Hanbury went on a special dive along with CBS 4 News and other agencies early Thursday morning to see some of the underwater nurseries NSU researchers have been cultivating off the shores of Fort Lauderdale. Twenty feet underwater researchers delicately attach pieces of the threatened Staghorn coral to concrete slabs.

“We built a coral nursery to help bring back the coral population,” said Liz Larson, NSU Senior Research Assistant. “From one single branch that we put down in one year we get approximately three additional branches that we can then clip and put back out onto the reef.”

University officials said the center has created 22 new academic jobs, 300 construction jobs and will employ 50 graduate students.

Researchers will also study the effects of climate change on reefs and examine their ability to recover from damage.

The center is part of Nova’s Oceanographic Institute which was started in 1966. The institute has a number of research units which study various fields of marine life including sharks.

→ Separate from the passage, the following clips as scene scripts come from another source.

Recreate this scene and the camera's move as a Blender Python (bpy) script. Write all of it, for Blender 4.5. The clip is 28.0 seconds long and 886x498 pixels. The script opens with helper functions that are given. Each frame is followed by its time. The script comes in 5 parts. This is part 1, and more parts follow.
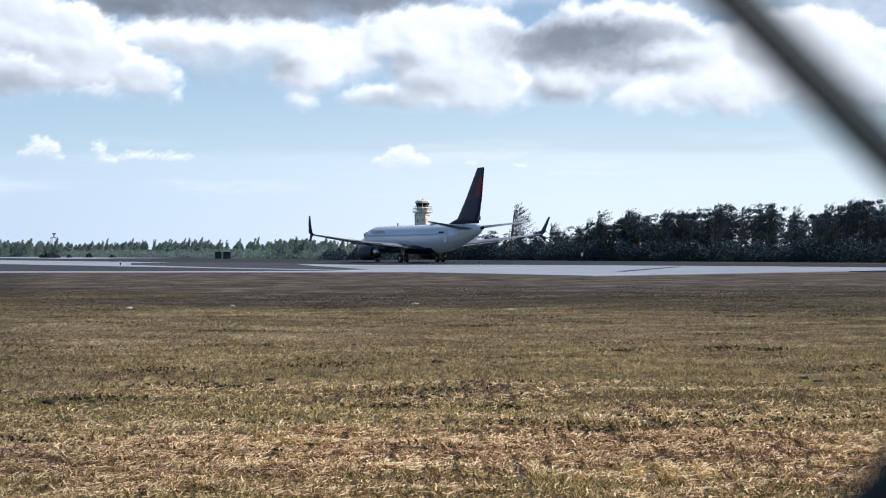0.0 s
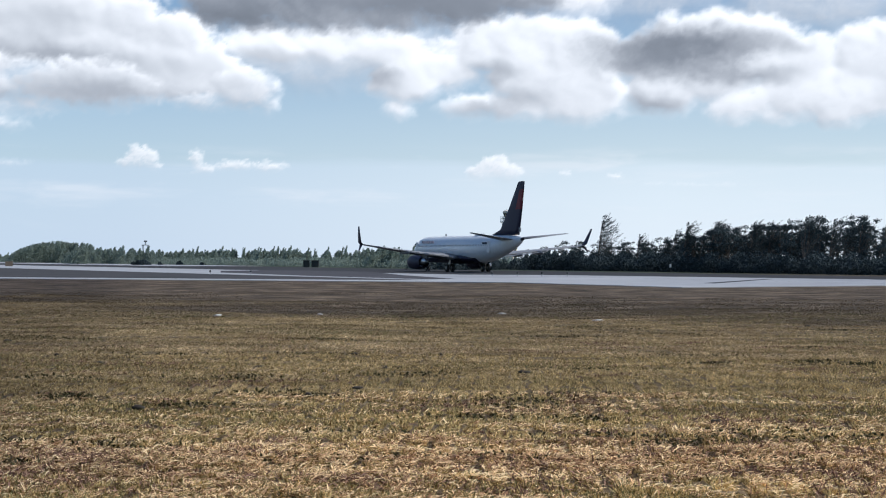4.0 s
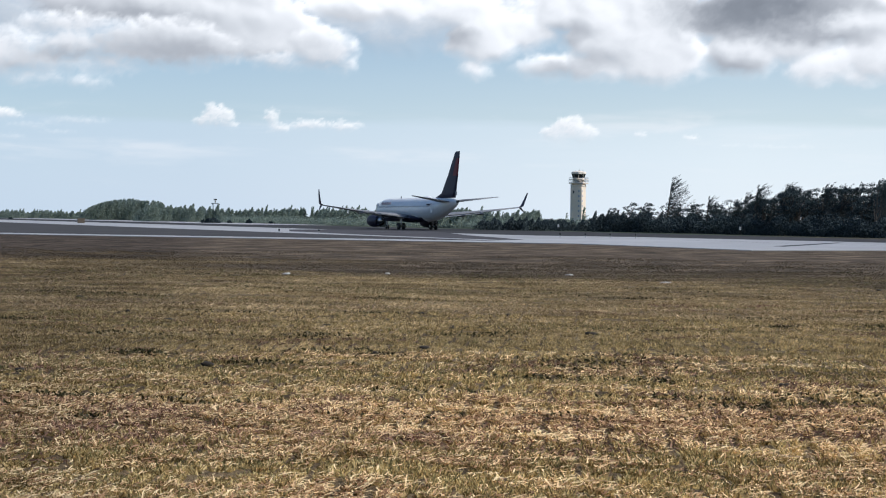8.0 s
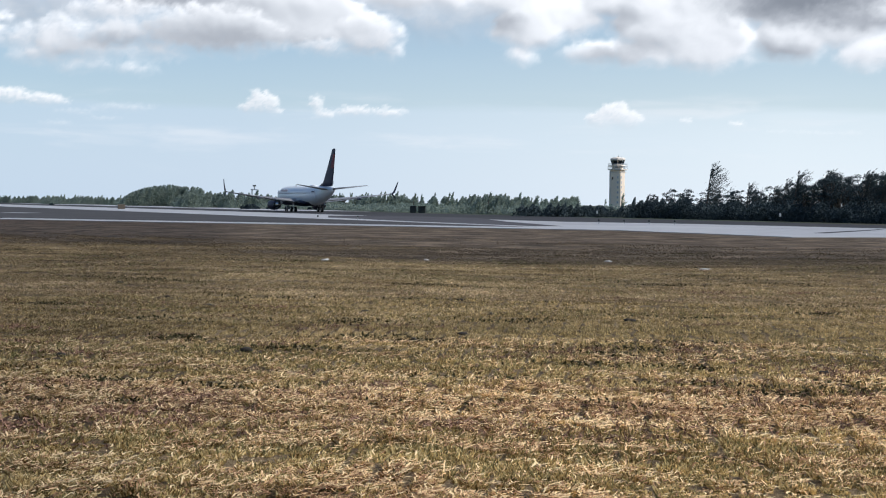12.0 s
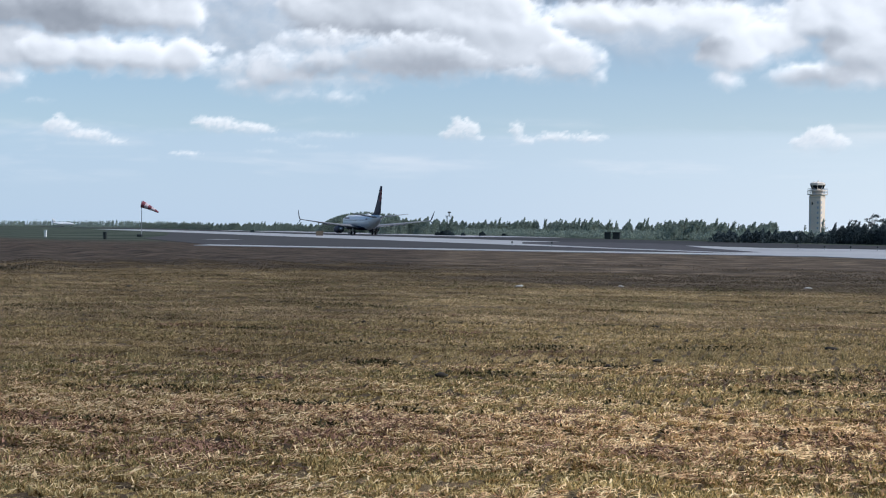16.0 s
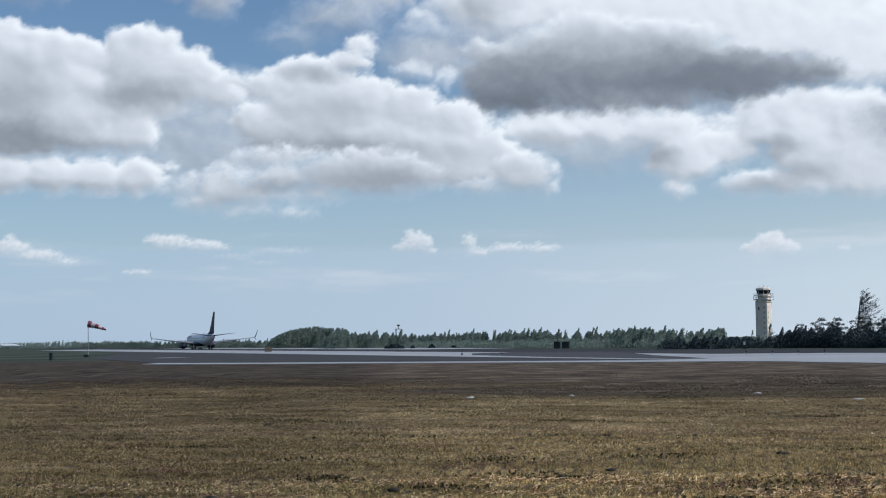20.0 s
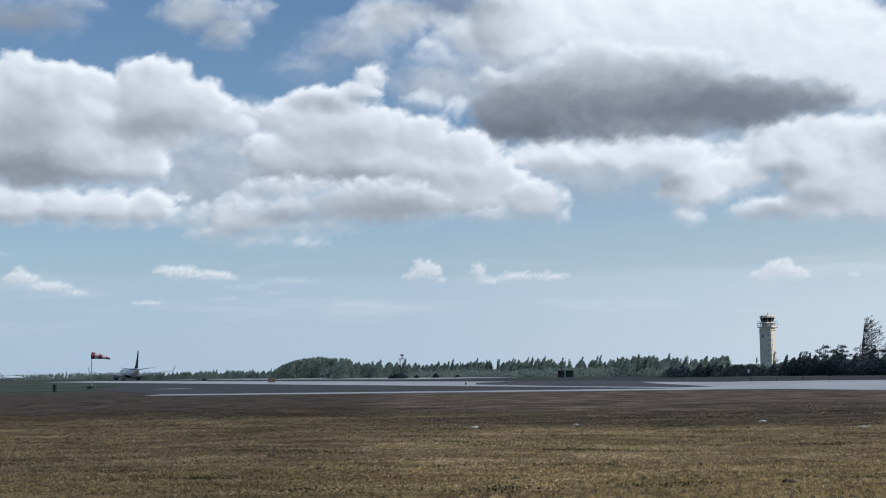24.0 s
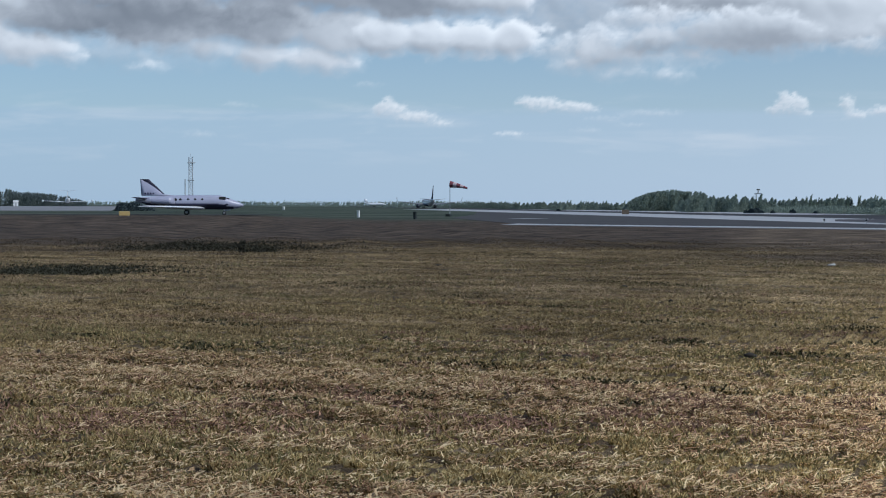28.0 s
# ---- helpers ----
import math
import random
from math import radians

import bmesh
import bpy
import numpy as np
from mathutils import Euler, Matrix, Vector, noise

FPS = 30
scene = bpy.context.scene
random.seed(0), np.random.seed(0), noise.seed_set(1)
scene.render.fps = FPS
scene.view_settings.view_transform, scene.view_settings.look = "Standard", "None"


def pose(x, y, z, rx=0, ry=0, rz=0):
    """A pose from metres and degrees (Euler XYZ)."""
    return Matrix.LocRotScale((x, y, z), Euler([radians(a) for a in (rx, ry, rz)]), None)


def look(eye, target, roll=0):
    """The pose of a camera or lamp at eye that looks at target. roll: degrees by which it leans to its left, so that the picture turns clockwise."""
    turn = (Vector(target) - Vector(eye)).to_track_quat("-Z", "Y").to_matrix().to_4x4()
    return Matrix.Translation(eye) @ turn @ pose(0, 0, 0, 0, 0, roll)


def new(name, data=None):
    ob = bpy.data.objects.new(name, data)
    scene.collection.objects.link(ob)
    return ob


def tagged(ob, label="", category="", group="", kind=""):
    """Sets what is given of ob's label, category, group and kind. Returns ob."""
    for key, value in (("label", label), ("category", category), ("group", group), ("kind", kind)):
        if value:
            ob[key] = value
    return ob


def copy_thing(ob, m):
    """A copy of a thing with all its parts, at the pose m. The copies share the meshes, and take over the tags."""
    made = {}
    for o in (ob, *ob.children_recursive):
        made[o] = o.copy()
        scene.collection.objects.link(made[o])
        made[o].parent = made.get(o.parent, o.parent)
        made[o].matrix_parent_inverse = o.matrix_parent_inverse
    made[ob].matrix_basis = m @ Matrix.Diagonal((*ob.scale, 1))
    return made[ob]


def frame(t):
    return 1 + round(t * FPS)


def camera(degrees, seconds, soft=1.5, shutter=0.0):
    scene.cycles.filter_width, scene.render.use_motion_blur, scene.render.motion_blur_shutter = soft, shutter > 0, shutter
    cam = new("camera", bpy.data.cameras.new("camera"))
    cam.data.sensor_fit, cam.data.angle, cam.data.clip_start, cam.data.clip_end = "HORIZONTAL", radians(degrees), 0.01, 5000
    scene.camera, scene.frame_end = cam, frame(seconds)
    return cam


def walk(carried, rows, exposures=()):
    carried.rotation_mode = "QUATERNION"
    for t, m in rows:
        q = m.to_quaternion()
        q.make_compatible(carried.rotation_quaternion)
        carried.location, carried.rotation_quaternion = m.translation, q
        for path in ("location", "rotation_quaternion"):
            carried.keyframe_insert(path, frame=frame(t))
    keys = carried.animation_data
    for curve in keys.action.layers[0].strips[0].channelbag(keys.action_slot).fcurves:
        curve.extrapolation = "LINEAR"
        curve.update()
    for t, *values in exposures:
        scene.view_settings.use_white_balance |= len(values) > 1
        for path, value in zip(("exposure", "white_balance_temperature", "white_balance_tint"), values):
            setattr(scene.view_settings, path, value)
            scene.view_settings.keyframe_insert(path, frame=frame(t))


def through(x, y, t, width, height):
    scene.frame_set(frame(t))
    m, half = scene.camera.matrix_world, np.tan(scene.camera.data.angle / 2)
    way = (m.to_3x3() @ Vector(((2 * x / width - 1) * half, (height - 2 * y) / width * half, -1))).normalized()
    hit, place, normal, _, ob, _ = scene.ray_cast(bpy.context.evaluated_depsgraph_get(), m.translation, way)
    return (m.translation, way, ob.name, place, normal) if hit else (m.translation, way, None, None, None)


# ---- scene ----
cam = camera(31.64, 28.0, 1.1)
cam.data.dof.use_dof, cam.data.dof.focus_distance, cam.data.dof.aperture_fstop = True, 250.0, 30.0
H = 2.1  # height of the lens over the grass


def aim(pan, tilt, roll, dx=0.0, dy=0.0, dz=0.0):
    """The hand-held camera stands still and turns; in the first half second it shifts within one mesh of the fence."""
    eye = Vector((dx, dy, H + dz))
    a, b = radians(pan), radians(tilt)
    way = Vector((math.sin(a) * math.cos(b), math.cos(a) * math.cos(b), math.sin(b)))
    return look(eye, eye + way, roll)


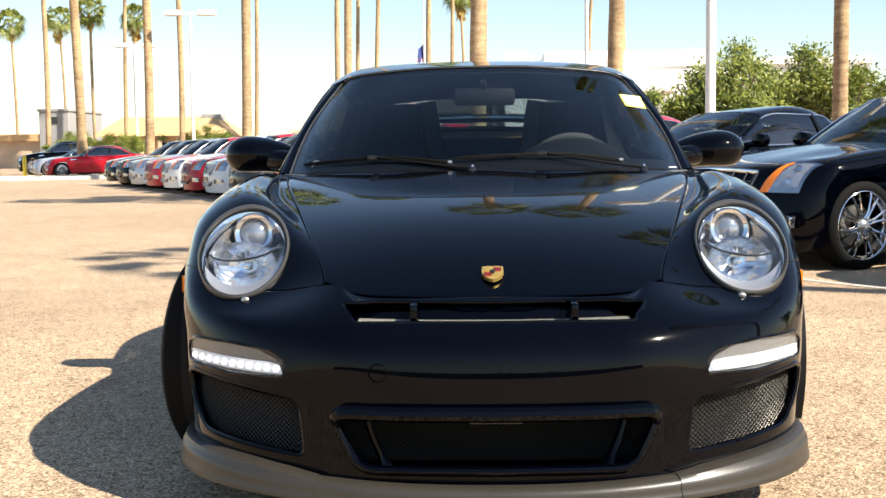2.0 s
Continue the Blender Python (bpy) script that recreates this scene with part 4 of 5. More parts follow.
intakes()
emblem()
for s_ in (1, -1):
    mirror(s_)
wing()
wipers()
sticker()
cabin()
side_details()

# ---- the parked luxury saloons ----
SALOON_NOSE = []
SALOON_NOSE.append([(0, 0.02, 0.14), (0.35, 0.03, 0.14), (0.6, 0.05, 0.145), (0.75, 0.08, 0.15), (0.84, 0.15, 0.17), (0.885, 0.27, 0.2), (0.89, 0.36, 0.22)])  # foot
SALOON_NOSE.append([(0, -0.03, 0.4), (0.35, -0.015, 0.4), (0.6, 0.015, 0.4), (0.765, 0.06, 0.4), (0.86, 0.15, 0.4), (0.9, 0.28, 0.4), (0.905, 0.375, 0.4)])  # bumper
SALOON_NOSE.append([(0, -0.03, 0.52), (0.35, -0.015, 0.52), (0.6, 0.025, 0.52), (0.765, 0.08, 0.52), (0.865, 0.17, 0.53), (0.905, 0.31, 0.53), (0.91, 0.42, 0.53)])  # foot of the grille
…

Recently, the institute successfully grew more than two dozen basketball sized staghorn corals at their inland nursery and transplanted them onto a threatened reef about three miles north of Port Everglades.

The Center’s location in Hollywood is important because 84 percent of the nation’s reefs are located in Florida. Local South Florida businesses like dive shops, restaurants, hotels, gift shops, boat tours, cruises, and big and small business owners depend on those reefs for their livelihoods.

From fishing to diving to boating, the reef’s ecosystems bring in about $6 billion in Florida and help maintain approximately 71,000 jobs.